WRITTEN PROBLEM:
Transcribe all the entries word for word, skipping the pictures.

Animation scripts
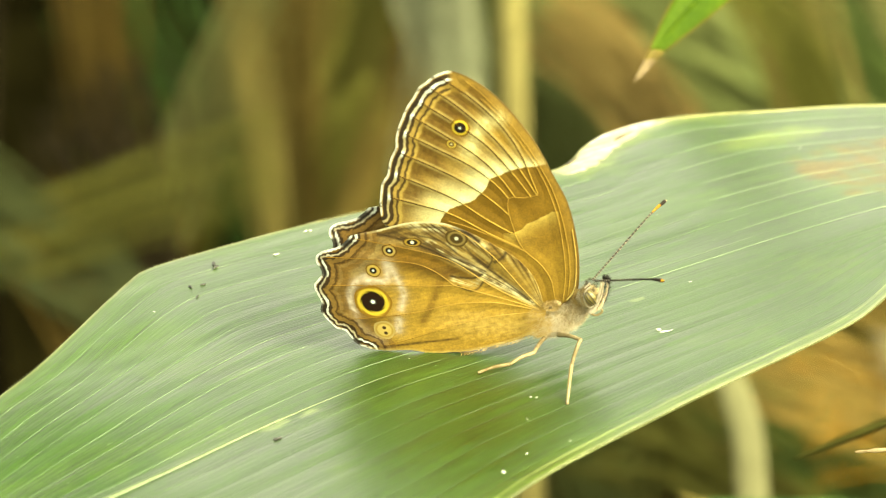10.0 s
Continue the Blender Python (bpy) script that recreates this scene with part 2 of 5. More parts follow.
M_AMBER = grain("amber_scales", lin(206, 140, 14), lin(226, 168, 40), 900, 0.55, 0.3)
M_EYE = grain("compound_eye", lin(120, 108, 52), lin(170, 158, 90), 1200, 0.3, 0.5)
M_EYE_BAND = grain("eye_band", lin(54, 46, 18), lin(82, 70, 30), 1200, 0.3, 0.5)
M_SPECK_DARK = grain("dark_speck", (0.012, 0.014, 0.010), (0.04, 0.04, 0.03), 900, 0.5, 0.4)
M_SPECK_WHITE = grain("white_flake", lin(180, 192, 166), lin(224, 230, 212), 900, 0.6, 0.3)


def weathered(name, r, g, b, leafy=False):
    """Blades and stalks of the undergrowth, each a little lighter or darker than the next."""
    # low k puts the shade of missing plants overhead into every colour
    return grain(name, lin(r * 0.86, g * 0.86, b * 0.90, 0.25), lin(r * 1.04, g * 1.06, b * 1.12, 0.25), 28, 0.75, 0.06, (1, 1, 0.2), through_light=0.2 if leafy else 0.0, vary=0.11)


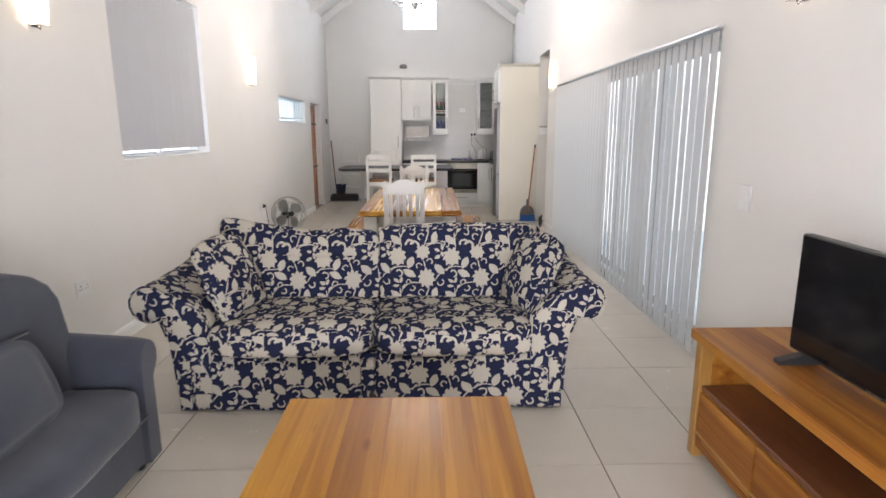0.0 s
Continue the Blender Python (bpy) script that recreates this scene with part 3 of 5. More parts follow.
# ---------------------------------------------------------------- living room
def sofa():
    t = thing("sofa", "two-seater sofa in navy cloth with cream flowers and rolled arms", "sofa", pose(-0.333, 2.33, 0))
    # local: x along the sofa, y to its back, front at y = 0
    hw = 1.02
    bm = B()

    def skirt(ins):
        # the long sides are split, so that the hem can hang in folds
        r0 = round_rect(-hw, 0.0, hw, 0.90, 0.05, 4)
        r = round_rect(-hw + ins, 0.0 + ins, hw - ins, 0.90 - ins, 0.05, 4)
        pts = []
        for i, (px, py) in enumerate(r):
            qx, qy = r[(i + 1) % len(r)]
            ax, ay = r0[i]
            bx, by = r0[(i + 1) % len(r)]
            k = max(1, round(math.hypot(bx - ax, by - ay) / 0.04))
            pts += [(px + (qx - px) * j / k, py + (qy - py) * j / k) for j in range(k)]
        return pts
    stack(bm, skirt, [(0.012, -0.014), (0.06, -0.006), (0.20, 0.0), (0.29, 0.004), (0.315, 0.03)], True)
    for v in bm.verts:
        if v.co.z < 0.21:
            a = noise.noise(Vector((v.co.x * 5, v.co.y * 5, 3.0)))
            fold = noise.noise(Vector((v.co.x * 8, v.co.y * 8, 9.0)))
            v.co.z += max(0.0, a) * 0.035
            v.co.y -= fold * 0.022 * (1 - v.co.z / 0.22) * (1 if v.co.y < 0.1 else 0)
    part("base", print_map(bm, 0, (0.13, 0.02)), FLORAL, t)
    # ribs of skirt pleats at the middle and corners
    for x in (-hw + 0.02, -0.02, hw - 0.02):
        bm = prism(B(), [(x - 0.035, -0.022), (x + 0.035, -0.022), (x + 0.05, 0.03), (x - 0.05, 0.03)], 0.02, 0.30, "z")
        part("pleat", print_map(bm, 8, (x, 0.4)), FLORAL, t)
    # The skirt is unbroken: a black sheet stands for the shade in its slit
    part("slit_shade", prism(B(), [(-0.040, 0.006), (0.045, 0.006), (0.022, 0.10), (-0.004, 0.13)], -0.0285, -0.0245, "y"), BLACK, t, "black sheet painting the shade between the skirt flaps")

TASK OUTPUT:
10.0 s
Continue the Blender Python (bpy) script that recreates this scene with part 2 of 5. More parts follow.
M_AMBER = grain("amber_scales", lin(206, 140, 14), lin(226, 168, 40), 900, 0.55, 0.3)
M_EYE = grain("compound_eye", lin(120, 108, 52), lin(170, 158, 90), 1200, 0.3, 0.5)
M_EYE_BAND = grain("eye_band", lin(54, 46, 18), lin(82, 70, 30), 1200, 0.3, 0.5)
M_SPECK_DARK = grain("dark_speck", (0.012, 0.014, 0.010), (0.04, 0.04, 0.03), 900, 0.5, 0.4)
M_SPECK_WHITE = grain("white_flake", lin(180, 192, 166), lin(224, 230, 212), 900, 0.6, 0.3)


def weathered(name, r, g, b, leafy=False):
    """Blades and stalks of the undergrowth, each a little lighter or darker than the next."""
    # low k puts the shade of missing plants overhead into every colour
    return grain(name, lin(r * 0.86, g * 0.86, b * 0.90, 0.25), lin(r * 1.04, g * 1.06, b * 1.12, 0.25), 28, 0.75, 0.06, (1, 1, 0.2), through_light=0.2 if leafy else 0.0, vary=0.11)


0.0 s
Continue the Blender Python (bpy) script that recreates this scene with part 3 of 5. More parts follow.
# ---------------------------------------------------------------- living room
def sofa():
    t = thing("sofa", "two-seater sofa in navy cloth with cream flowers and rolled arms", "sofa", pose(-0.333, 2.33, 0))
    # local: x along the sofa, y to its back, front at y = 0
    hw = 1.02
    bm = B()

    def skirt(ins):
        # the long sides are split, so that the hem can hang in folds
        r0 = round_rect(-hw, 0.0, hw, 0.90, 0.05, 4)
        r = round_rect(-hw + ins, 0.0 + ins, hw - ins, 0.90 - ins, 0.05, 4)
        pts = []
        for i, (px, py) in enumerate(r):
            qx, qy = r[(i + 1) % len(r)]
            ax, ay = r0[i]
            bx, by = r0[(i + 1) % len(r)]
            k = max(1, round(math.hypot(bx - ax, by - ay) / 0.04))
            pts += [(px + (qx - px) * j / k, py + (qy - py) * j / k) for j in range(k)]
        return pts
    stack(bm, skirt, [(0.012, -0.014), (0.06, -0.006), (0.20, 0.0), (0.29, 0.004), (0.315, 0.03)], True)
    for v in bm.verts:
        if v.co.z < 0.21:
            a = noise.noise(Vector((v.co.x * 5, v.co.y * 5, 3.0)))
            fold = noise.noise(Vector((v.co.x * 8, v.co.y * 8, 9.0)))
            v.co.z += max(0.0, a) * 0.035
            v.co.y -= fold * 0.022 * (1 - v.co.z / 0.22) * (1 if v.co.y < 0.1 else 0)
    part("base", print_map(bm, 0, (0.13, 0.02)), FLORAL, t)
    # ribs of skirt pleats at the middle and corners
    for x in (-hw + 0.02, -0.02, hw - 0.02):
        bm = prism(B(), [(x - 0.035, -0.022), (x + 0.035, -0.022), (x + 0.05, 0.03), (x - 0.05, 0.03)], 0.02, 0.30, "z")
        part("pleat", print_map(bm, 8, (x, 0.4)), FLORAL, t)
    # The skirt is unbroken: a black sheet stands for the shade in its slit
    part("slit_shade", prism(B(), [(-0.040, 0.006), (0.045, 0.006), (0.022, 0.10), (-0.004, 0.13)], -0.0285, -0.0245, "y"), BLACK, t, "black sheet painting the shade between the skirt flaps")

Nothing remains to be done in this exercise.